Data excerpt:

|---|

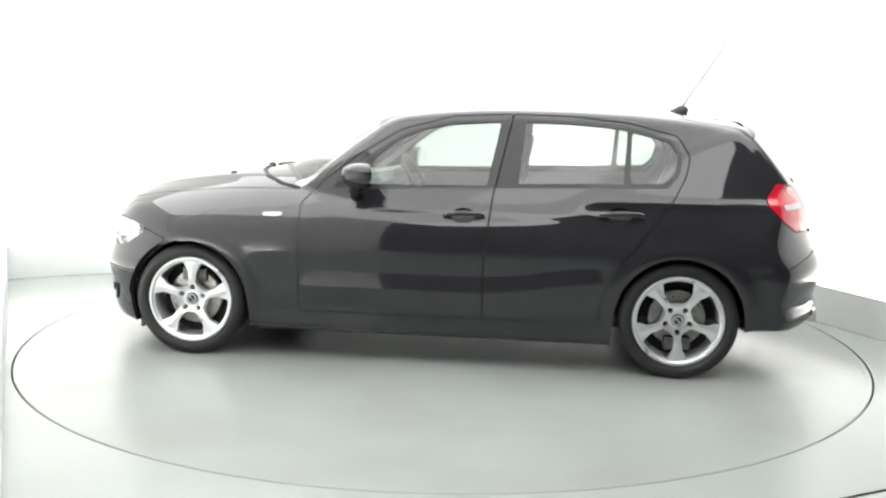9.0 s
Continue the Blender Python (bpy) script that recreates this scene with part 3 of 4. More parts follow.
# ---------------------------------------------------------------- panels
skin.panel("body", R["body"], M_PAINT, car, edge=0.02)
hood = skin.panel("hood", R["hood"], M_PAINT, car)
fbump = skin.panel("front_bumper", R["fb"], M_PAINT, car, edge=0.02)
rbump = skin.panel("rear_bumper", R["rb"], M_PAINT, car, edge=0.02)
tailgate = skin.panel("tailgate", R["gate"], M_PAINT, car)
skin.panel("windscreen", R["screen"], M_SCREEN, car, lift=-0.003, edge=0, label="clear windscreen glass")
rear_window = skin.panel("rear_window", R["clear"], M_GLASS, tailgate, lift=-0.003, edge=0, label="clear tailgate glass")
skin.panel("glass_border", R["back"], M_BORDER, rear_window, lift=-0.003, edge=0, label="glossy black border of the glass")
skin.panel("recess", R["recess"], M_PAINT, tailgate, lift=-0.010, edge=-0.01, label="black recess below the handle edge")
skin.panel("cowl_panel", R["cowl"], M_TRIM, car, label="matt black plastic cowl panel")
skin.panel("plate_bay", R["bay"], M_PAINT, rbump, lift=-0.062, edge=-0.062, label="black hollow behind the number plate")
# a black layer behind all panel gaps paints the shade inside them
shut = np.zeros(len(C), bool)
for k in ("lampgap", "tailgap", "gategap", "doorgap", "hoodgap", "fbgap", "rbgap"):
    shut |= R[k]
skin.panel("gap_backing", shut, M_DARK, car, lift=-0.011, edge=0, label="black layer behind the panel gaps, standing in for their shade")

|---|

Every line above should be returned exactly; the pictures stay out.

9.0 s
Continue the Blender Python (bpy) script that recreates this scene with part 3 of 4. More parts follow.
# ---------------------------------------------------------------- panels
skin.panel("body", R["body"], M_PAINT, car, edge=0.02)
hood = skin.panel("hood", R["hood"], M_PAINT, car)
fbump = skin.panel("front_bumper", R["fb"], M_PAINT, car, edge=0.02)
rbump = skin.panel("rear_bumper", R["rb"], M_PAINT, car, edge=0.02)
tailgate = skin.panel("tailgate", R["gate"], M_PAINT, car)
skin.panel("windscreen", R["screen"], M_SCREEN, car, lift=-0.003, edge=0, label="clear windscreen glass")
rear_window = skin.panel("rear_window", R["clear"], M_GLASS, tailgate, lift=-0.003, edge=0, label="clear tailgate glass")
skin.panel("glass_border", R["back"], M_BORDER, rear_window, lift=-0.003, edge=0, label="glossy black border of the glass")
skin.panel("recess", R["recess"], M_PAINT, tailgate, lift=-0.010, edge=-0.01, label="black recess below the handle edge")
skin.panel("cowl_panel", R["cowl"], M_TRIM, car, label="matt black plastic cowl panel")
skin.panel("plate_bay", R["bay"], M_PAINT, rbump, lift=-0.062, edge=-0.062, label="black hollow behind the number plate")
# a black layer behind all panel gaps paints the shade inside them
shut = np.zeros(len(C), bool)
for k in ("lampgap", "tailgap", "gategap", "doorgap", "hoodgap", "fbgap", "rbgap"):
    shut |= R[k]
skin.panel("gap_backing", shut, M_DARK, car, lift=-0.011, edge=0, label="black layer behind the panel gaps, standing in for their shade")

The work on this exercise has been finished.